TASK OBJECTIVE: Take the data below and write out exactly the lines from the one with "for path, value" through the one with "# ---- scene"; omit every other line.

------ GIVEN DATA

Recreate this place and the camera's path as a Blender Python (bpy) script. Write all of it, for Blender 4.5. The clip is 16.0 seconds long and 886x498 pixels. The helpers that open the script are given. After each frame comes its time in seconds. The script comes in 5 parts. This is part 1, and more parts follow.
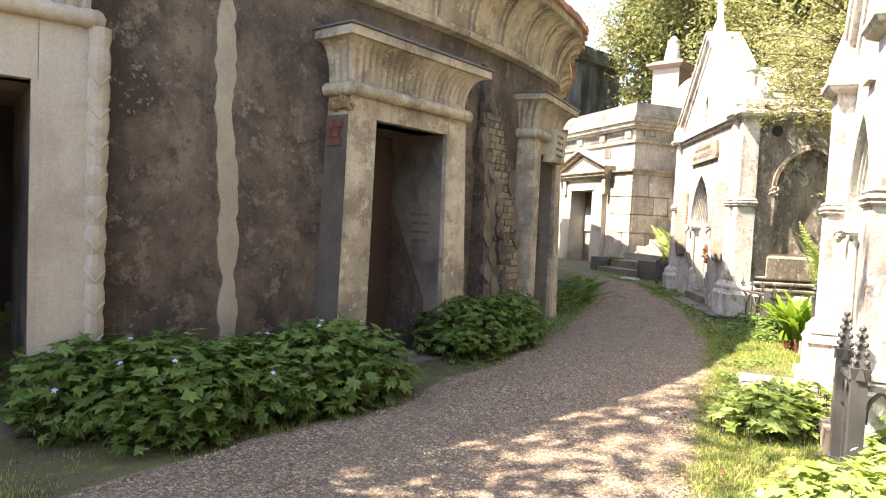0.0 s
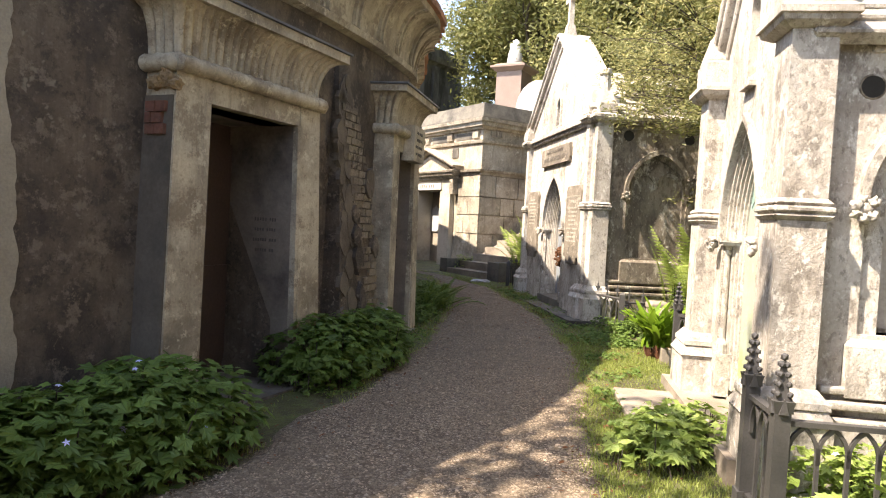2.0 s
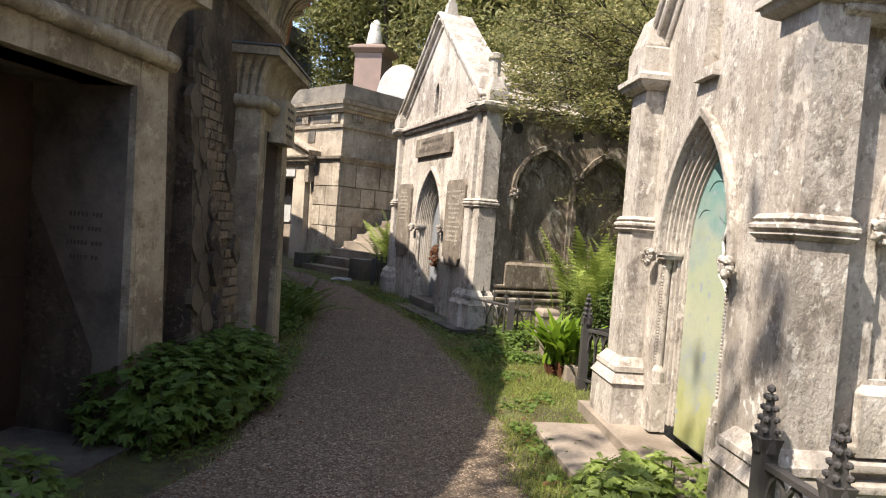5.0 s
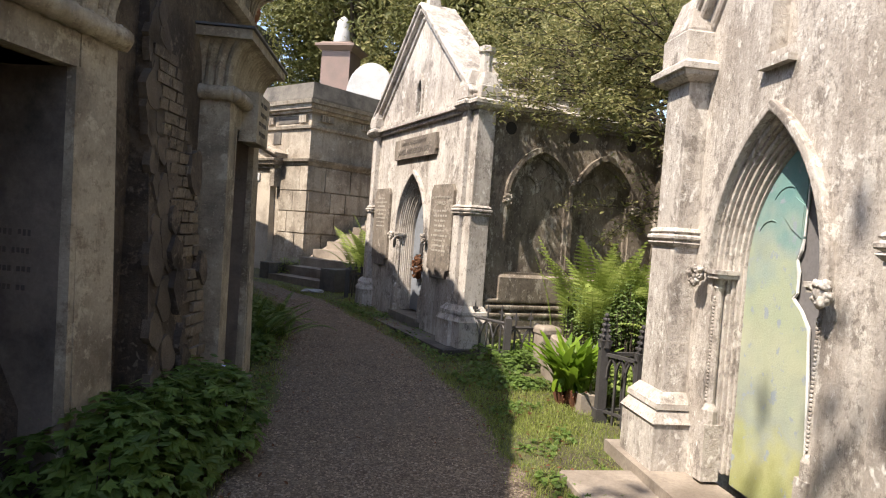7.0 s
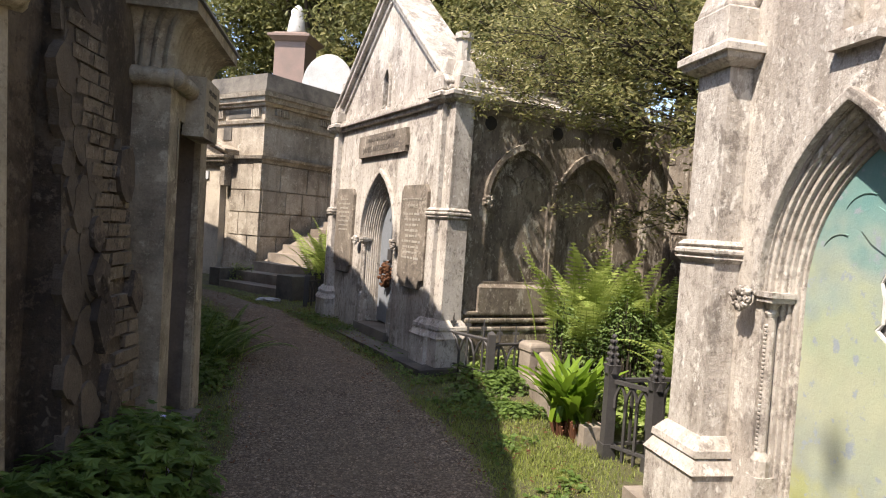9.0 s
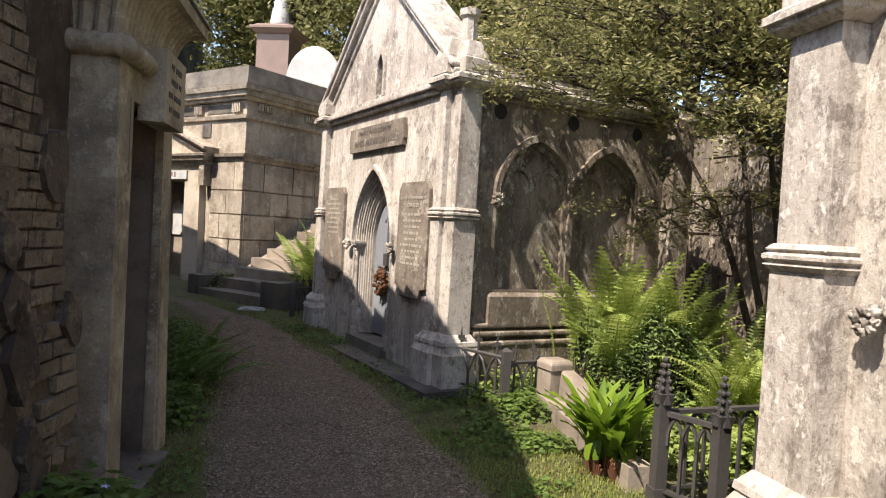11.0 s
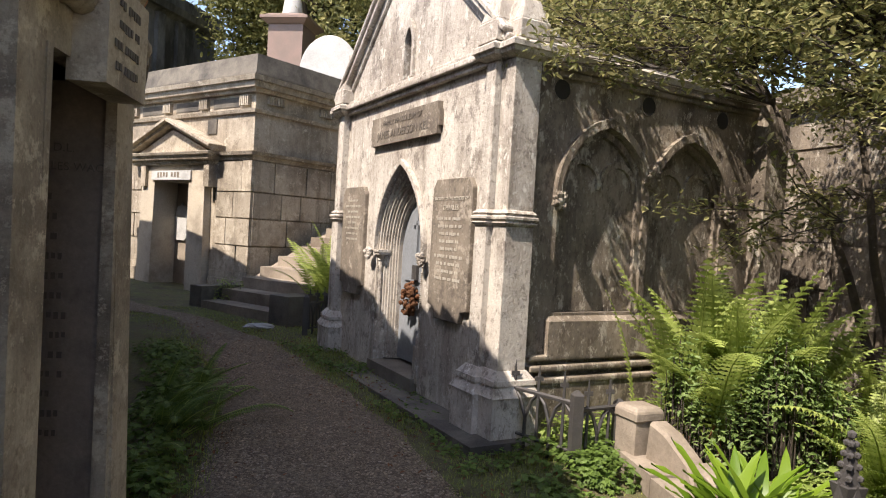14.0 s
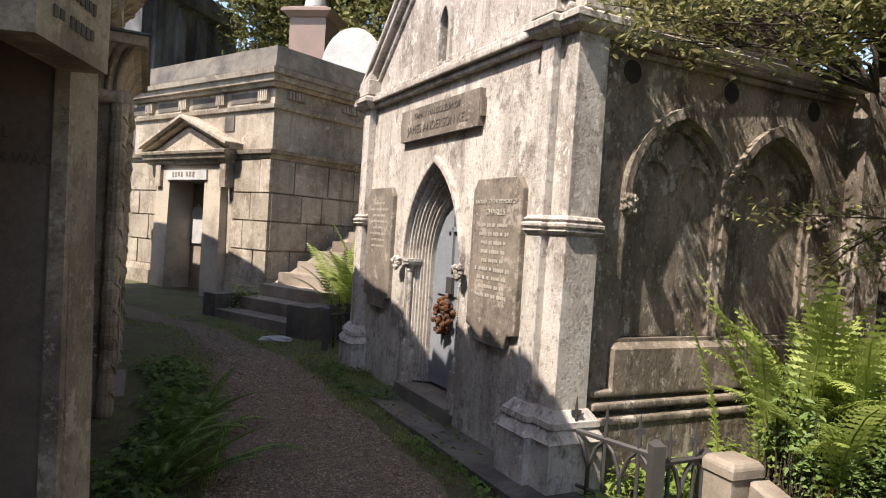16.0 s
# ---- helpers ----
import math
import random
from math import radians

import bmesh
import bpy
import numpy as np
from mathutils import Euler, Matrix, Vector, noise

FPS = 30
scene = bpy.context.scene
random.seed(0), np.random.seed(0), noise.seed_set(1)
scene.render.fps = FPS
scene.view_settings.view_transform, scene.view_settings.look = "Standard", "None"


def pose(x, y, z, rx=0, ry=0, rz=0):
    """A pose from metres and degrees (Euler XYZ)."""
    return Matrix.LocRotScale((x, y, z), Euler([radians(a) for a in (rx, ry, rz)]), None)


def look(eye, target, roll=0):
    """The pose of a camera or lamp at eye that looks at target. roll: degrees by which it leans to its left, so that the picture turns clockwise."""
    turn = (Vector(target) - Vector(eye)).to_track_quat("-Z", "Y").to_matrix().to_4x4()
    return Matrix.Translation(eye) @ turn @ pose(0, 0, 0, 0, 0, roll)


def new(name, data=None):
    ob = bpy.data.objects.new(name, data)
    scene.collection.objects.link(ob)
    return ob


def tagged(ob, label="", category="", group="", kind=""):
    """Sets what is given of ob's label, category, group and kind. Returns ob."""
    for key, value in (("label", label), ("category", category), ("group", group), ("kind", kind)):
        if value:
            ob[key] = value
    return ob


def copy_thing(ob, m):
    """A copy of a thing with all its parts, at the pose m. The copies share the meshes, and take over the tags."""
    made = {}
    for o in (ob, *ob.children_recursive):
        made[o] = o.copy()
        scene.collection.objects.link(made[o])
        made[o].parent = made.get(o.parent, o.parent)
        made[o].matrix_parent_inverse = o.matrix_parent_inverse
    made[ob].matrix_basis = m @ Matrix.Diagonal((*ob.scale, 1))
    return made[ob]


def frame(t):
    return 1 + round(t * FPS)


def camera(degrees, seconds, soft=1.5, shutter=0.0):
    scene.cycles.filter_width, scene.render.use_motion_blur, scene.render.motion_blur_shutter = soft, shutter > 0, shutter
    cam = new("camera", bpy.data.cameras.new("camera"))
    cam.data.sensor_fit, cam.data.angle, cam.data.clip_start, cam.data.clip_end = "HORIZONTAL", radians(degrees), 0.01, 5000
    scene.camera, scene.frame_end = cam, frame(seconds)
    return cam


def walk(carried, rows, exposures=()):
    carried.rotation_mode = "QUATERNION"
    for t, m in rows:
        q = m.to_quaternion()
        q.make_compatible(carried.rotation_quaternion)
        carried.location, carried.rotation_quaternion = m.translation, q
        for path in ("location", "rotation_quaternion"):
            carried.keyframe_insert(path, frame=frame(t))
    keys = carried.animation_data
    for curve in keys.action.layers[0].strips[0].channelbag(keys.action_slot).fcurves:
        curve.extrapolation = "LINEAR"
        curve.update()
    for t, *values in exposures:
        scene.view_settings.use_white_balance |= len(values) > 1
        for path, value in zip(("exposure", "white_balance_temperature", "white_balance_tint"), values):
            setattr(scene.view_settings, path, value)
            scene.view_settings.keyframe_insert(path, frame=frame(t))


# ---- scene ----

------------
------ GIVEN DATA

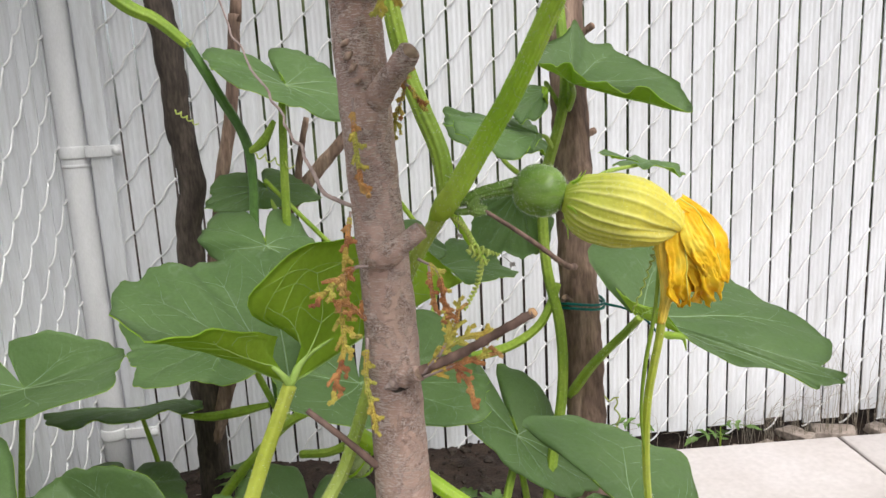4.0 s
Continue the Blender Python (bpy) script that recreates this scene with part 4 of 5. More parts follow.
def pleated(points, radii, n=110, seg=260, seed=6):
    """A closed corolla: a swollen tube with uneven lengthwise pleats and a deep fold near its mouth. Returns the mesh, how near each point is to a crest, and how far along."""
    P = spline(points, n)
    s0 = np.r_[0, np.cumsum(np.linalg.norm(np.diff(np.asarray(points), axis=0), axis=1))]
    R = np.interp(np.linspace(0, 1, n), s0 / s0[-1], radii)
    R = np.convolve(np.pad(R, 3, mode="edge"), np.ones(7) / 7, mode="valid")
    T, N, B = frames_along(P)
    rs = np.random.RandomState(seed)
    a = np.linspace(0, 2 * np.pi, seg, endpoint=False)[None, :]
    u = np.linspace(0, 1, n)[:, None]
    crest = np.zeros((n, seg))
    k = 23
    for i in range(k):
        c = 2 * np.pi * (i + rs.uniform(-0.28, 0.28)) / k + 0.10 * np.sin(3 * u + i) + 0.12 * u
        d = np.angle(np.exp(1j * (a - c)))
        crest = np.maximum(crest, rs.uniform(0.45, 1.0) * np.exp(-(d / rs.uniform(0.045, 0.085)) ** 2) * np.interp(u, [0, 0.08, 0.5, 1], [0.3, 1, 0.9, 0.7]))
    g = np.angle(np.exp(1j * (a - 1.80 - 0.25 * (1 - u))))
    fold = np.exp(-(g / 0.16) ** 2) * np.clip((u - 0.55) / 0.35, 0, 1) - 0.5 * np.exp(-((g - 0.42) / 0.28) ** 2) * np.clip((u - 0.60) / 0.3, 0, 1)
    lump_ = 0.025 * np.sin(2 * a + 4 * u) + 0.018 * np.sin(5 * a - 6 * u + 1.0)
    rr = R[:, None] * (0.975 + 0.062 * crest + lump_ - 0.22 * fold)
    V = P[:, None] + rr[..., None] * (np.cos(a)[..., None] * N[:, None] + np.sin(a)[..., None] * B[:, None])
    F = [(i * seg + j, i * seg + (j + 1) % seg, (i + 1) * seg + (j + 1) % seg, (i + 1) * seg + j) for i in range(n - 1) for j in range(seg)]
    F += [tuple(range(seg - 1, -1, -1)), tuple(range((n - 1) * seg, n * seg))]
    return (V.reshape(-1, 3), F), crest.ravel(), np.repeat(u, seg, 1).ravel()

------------
------ GIVEN DATA

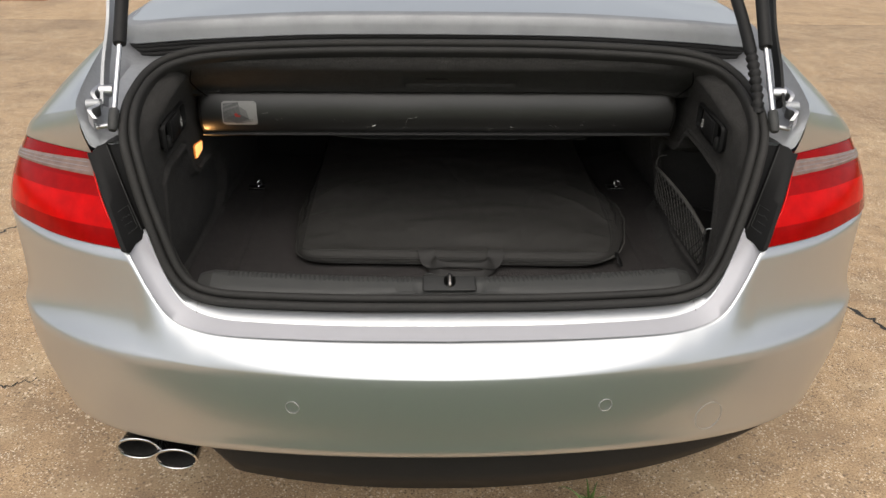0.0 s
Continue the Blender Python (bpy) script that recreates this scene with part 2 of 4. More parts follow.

------------

WRITTEN SOLUTION:
        for path, value in zip(("exposure", "white_balance_temperature", "white_balance_tint"), values):
            setattr(scene.view_settings, path, value)
            scene.view_settings.keyframe_insert(path, frame=frame(t))


# ---- scene ----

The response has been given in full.